Explaining to my future spouse that I’ll never retire bc I bought too many treats in the summer of 2023
[in someone else’s master bathroom]
5-year-old: They have two sinks.
Me: Yeah.
5: One for each hand.
If I could hop as high as a frog in relation to the size of my body that would not be a very safe or useful superpower but goddamn would it be fun
10yo checking the weather app:
OH F-Me: LANGUAGE!
10: -OG!
Me: ohhh my bad, carry on
My diorama of the Three Little Pigs mise-en-scéne was overshadowed by my sister’s master’s degree. I’m not mad, but I’ll probably cancel the show.
Me: These five words I swear to you, when you breathe I want-
Him: Stop singing to the mustard
Me: *stands up and closes fridge* Whatever.
Good news: It works the other way around.
I entered “internal bleeding” & “unconscious” in WebMD and it said I have a stuffy nose.
Phew.
I woke up deciding to incorporate the parkour lifestyle into my daily life then reconsidered as I fell over again putting my jeans on
Made a dermatology appt for a really weird mole I’d never seen. It was a burned crumb of pizza crust that fell down my shirt. So anyway, I ate it and called my eye doctor.
How to dress when you are a woman over forty:
1. Be a woman over forty
2. Put your clothes on
were your parents the last ones to pick you up from school or are you normal
My friend and I got the number off the pay phone outside the 7-11 you could see from her house and when people would walk by we’d call the phone and whoever had the longest conversation had to buy the other a Slurpee.

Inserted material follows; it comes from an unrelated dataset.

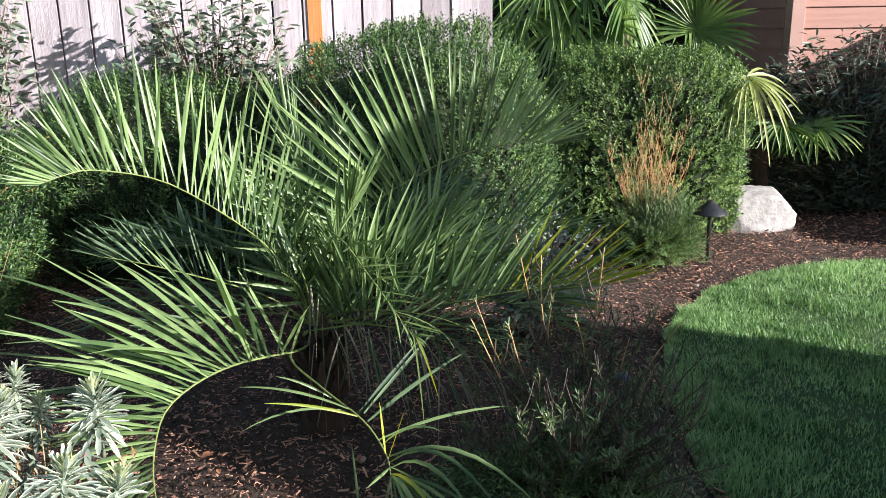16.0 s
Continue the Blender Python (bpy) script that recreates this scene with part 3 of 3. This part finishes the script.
# small new leaf in the middle and low ones, some with shade in their colour
frond([C, *[(0.011, 2.33, 0.657), (0.057, 2.28, 0.801), (0.100, 2.25, 0.897), (0.130, 2.22, 0.964)]], 12, 0.24, 0.014, vee=30, seed=31, lean=(30, 8), droop=0.02, start=0.4)
frond([C, (0.10, 2.25, 0.55), (0.28, 2.10, 0.57), (0.46, 2.0, 0.53), (0.60, 1.93, 0.46)], 20, 0.30, 0.008, vee=50, mat="palm_shade", seed=32, lean=(56, 40, 20), droop=0.08)
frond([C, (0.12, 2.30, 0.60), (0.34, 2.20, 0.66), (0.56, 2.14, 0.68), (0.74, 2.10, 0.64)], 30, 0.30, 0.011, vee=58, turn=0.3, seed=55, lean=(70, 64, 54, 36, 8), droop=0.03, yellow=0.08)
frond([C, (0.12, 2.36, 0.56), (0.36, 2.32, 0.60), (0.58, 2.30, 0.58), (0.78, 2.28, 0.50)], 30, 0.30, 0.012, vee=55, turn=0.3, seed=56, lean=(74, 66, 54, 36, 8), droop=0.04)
frond([C, (0.06, 2.26, 0.58), (0.20, 2.10, 0.64), (0.36, 1.98, 0.65), (0.50, 1.92, 0.60)], 22, 0.24, 0.009, vee=50, mat="palm_shade", seed=57, lean=(64, 56, 44, 12), droop=0.05)
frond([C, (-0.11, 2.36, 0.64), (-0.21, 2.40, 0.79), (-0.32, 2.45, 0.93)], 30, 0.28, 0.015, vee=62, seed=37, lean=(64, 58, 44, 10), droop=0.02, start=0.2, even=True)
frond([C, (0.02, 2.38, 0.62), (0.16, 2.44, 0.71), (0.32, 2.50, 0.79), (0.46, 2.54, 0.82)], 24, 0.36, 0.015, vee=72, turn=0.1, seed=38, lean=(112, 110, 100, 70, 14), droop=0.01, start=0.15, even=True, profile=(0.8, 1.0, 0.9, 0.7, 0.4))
frond([C, (0.05, 2.5, 0.62), (0.2, 2.7, 0.75), (0.40, 2.9, 0.80), (0.6, 3.05, 0.76)], 24, 0.3, 0.02, vee=55, seed=34, mat="palm_shade", lean=(60, 20), droop=0.1)
frond([C, (-0.03, 2.45, 0.62), (-0.06, 2.52, 0.72), (-0.13, 2.62, 0.86)], 18, 0.28, 0.014, vee=60, seed=36, lean=(50, 15), droop=0.03, start=0.3)
bright = frond([C, (-0.052, 2.270, 0.717), (-0.169, 2.330, 0.874)], 4, 0.20, 0.014, vee=60, seed=41, lean=(40, 12), droop=0.02, start=0.6)
for k in range(18):
    u = k / 17
    base = np.array((-0.052, 2.270, 0.717)) * (1 - u) + np.array((-0.169, 2.330, 0.874)) * u + rng.normal(0, 0.006, 3)
    tip = np.array((-0.164, 2.300, 0.961)) * (1 - u) + np.array((-0.339, 2.420, 1.100)) * u + rng.normal(0, 0.022, 3)
    part("leaflet", leaflet_to(base, tip, 0.008, rng.uniform(0.014, 0.020), (0.75, 0.45, 0.3)), MAT["palm"], bright)
# shorter inner fronds that fill the crown, every way
for k, (tip, up) in enumerate([((0.24, 2.12, 0.70), 0.12), ((0.36, 2.58, 0.78), 0.1), ((0.10, 2.70, 0.88), 0.08),
                               ((-0.12, 2.22, 0.74), 0.05), ((0.42, 2.28, 0.64), 0.10),
                               ((-0.24, 2.80, 0.60), 0.1), ((0.10, 2.95, 0.64), 0.12), ((0.30, 2.80, 0.70), 0.1), ((-0.08, 2.75, 0.68), 0.12), ((0.46, 2.70, 0.62), 0.12),
                               ((0.05, 3.12, 1.10), 0.1), ((0.26, 3.15, 1.02), 0.1), ((-0.14, 3.15, 1.02), 0.1)]):
    tip = np.array(tip)
    mid = CROWN + (tip - CROWN) * 0.55 + np.array([0, 0, up])
    frond([C, tuple(CROWN + (mid - CROWN) * 0.5 + np.array([0, 0, 0.03])), tuple(mid), tuple(tip)], 22, 0.22, 0.0080, vee=62, seed=120 + k, mat=("palm", "palm_shade")[k % 2], lean=(58, 55, 45, 14), droop=0.07, start=0.2, rough=0.12)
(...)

Let’s just say I got a lot of free Slurpees that summer.
I keep my wine glasses on the top shelf to make sure I stretch daily.
Wine and cheese pair well together bc they are both the expired byproducts of other foods enjoy your trash snack rich people
It’s the “roaring 20s” again so I’m going to take inspiration from the Great Gatsby and continue to not have read any books since high school
Good guy: *kills henchman*
Henchman: wow
Good guy: [to bad guy] I’m not going to kill you, that would make me a murderer like you
Henchman: WOW
My ex got engaged at Christmas but apparently responding to the news with “LOL” is “a representation of everything that is wrong with me.”
Husband: What should we do today?
Me: It’s up to you.
Husband: Beach?
Me: No.
Husband: Movie?
Me: No.
Husband: Museum?
Me: No.
Husband: Then what do you want to do?
Me: I don’t care. You choose.
Responding to someone putting on their jacket, picking up their bag, turning towards the door and walking away by asking “you off?”